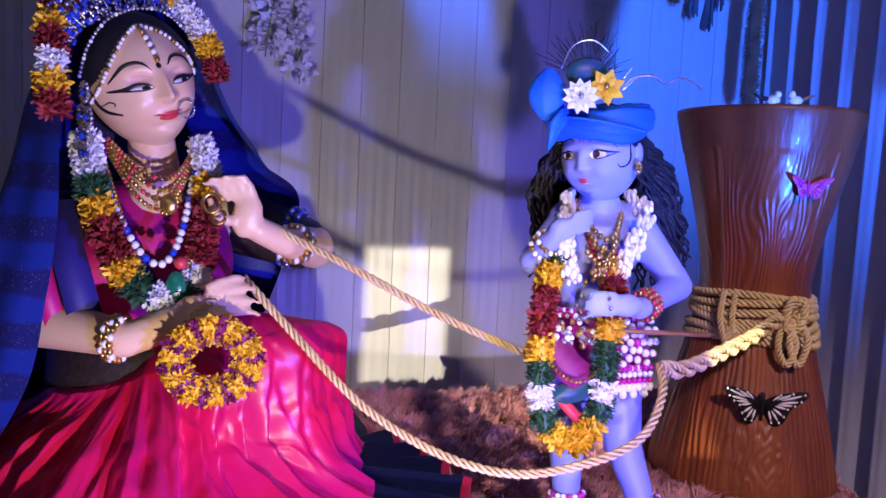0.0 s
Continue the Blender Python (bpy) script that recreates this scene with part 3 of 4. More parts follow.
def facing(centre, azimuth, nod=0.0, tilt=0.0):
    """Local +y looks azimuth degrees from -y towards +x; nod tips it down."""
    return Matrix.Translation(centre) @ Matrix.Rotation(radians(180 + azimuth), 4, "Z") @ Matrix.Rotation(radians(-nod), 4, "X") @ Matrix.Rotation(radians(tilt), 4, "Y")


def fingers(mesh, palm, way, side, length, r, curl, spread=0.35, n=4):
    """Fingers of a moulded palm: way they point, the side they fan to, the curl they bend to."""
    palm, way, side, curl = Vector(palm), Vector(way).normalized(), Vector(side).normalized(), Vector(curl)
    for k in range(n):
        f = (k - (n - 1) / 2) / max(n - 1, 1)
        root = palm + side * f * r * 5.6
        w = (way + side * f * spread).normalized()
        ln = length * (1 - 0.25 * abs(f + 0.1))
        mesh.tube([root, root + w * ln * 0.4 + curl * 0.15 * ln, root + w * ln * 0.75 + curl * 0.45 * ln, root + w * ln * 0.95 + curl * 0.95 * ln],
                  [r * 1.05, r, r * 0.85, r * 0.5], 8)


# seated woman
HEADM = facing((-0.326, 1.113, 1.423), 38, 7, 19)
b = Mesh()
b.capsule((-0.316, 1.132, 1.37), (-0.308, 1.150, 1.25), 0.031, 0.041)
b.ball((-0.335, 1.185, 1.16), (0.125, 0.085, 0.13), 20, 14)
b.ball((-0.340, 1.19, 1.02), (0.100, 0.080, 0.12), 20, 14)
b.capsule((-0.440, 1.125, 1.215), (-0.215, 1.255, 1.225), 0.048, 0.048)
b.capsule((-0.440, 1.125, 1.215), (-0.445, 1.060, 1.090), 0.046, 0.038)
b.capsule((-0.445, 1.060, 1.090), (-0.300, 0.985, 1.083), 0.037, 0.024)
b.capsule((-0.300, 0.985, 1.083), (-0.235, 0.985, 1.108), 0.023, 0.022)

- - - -

◆ Given instruction
Restate the data word for word from its first line through the line with "return Matrix.Translation(centre) @", leaving out any picture along the way.

◆ The output
0.0 s
Continue the Blender Python (bpy) script that recreates this scene with part 3 of 4. More parts follow.
def facing(centre, azimuth, nod=0.0, tilt=0.0):
    """Local +y looks azimuth degrees from -y towards +x; nod tips it down."""
    return Matrix.Translation(centre) @ Matrix.Rotation(radians(180 + azimuth), 4, "Z") @ Matrix.Rotation(radians(-nod), 4, "X") @ Matrix.Rotation(radians(tilt), 4, "Y")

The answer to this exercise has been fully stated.